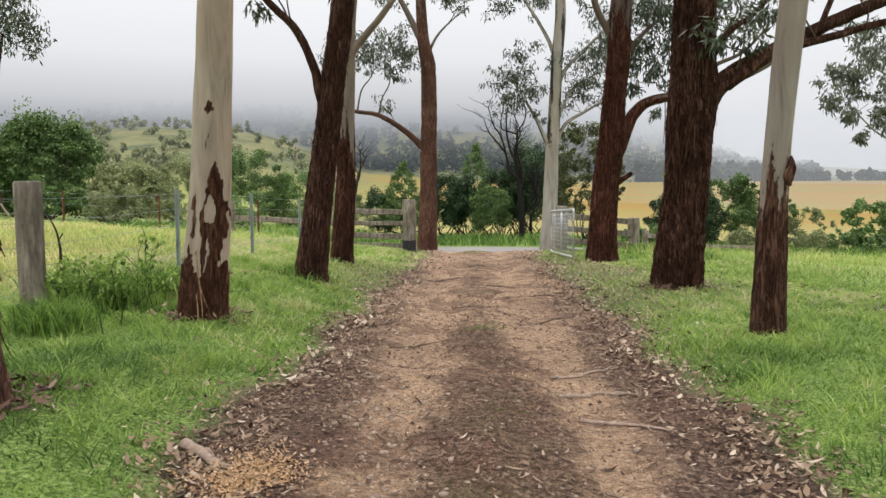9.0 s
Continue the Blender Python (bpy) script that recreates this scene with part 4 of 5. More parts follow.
spots, sizes = [], []
while len(spots) < 2300:
    y = 318 + 380 * wr.random() ** 1.5
    az = wr.uniform(-0.95, 0.46)
    if az < -0.14 and y < 330 + 15 * math.sin(az * 19):
        continue
    spots.append((az * y, y))
    sizes.append(wr.uniform(5.5, 10.5))
wood("far_woods", "dark gum forest on the hillside fading into low cloud", spots, sizes, 15, 1.6, 71)
spots, sizes = [], []
for k in range(130):
    y = wr.uniform(110, 235)
    az = wr.choice([wr.uniform(-0.75, -0.14), wr.uniform(-0.75, -0.3)])
    spots.append((az * y, y))
    sizes.append(wr.uniform(2.0, 5.0))
# The pale grey leaf colour stands in for haze on these far trees
wood("paddock_trees", "scattered trees and scrub on the green hill slope", spots, sizes, 90, 0.6, 73, BUSH_GREY, 0.34)
spots = [(wr.uniform(0.24, 0.62) * 255, 258 + wr.uniform(0, 12)) for k in range(70)]
wood("tree_line", "hazy line of gums behind the dry paddock", spots, [wr.uniform(6.5, 10) * (1.0 if s[0] < 105 else 0.5) for s in spots], 110, 1.2, 75)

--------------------

• [Goal of the exercise]
With the pictures left out, transcribe the material exactly.

• [Full answer]
9.0 s
Continue the Blender Python (bpy) script that recreates this scene with part 4 of 5. More parts follow.
spots, sizes = [], []
while len(spots) < 2300:
    y = 318 + 380 * wr.random() ** 1.5
    az = wr.uniform(-0.95, 0.46)
    if az < -0.14 and y < 330 + 15 * math.sin(az * 19):
        continue
    spots.append((az * y, y))
    sizes.append(wr.uniform(5.5, 10.5))
wood("far_woods", "dark gum forest on the hillside fading into low cloud", spots, sizes, 15, 1.6, 71)
spots, sizes = [], []
for k in range(130):
    y = wr.uniform(110, 235)
    az = wr.choice([wr.uniform(-0.75, -0.14), wr.uniform(-0.75, -0.3)])
    spots.append((az * y, y))
    sizes.append(wr.uniform(2.0, 5.0))
# The pale grey leaf colour stands in for haze on these far trees
wood("paddock_trees", "scattered trees and scrub on the green hill slope", spots, sizes, 90, 0.6, 73, BUSH_GREY, 0.34)
spots = [(wr.uniform(0.24, 0.62) * 255, 258 + wr.uniform(0, 12)) for k in range(70)]
wood("tree_line", "hazy line of gums behind the dry paddock", spots, [wr.uniform(6.5, 10) * (1.0 if s[0] < 105 else 0.5) for s in spots], 110, 1.2, 75)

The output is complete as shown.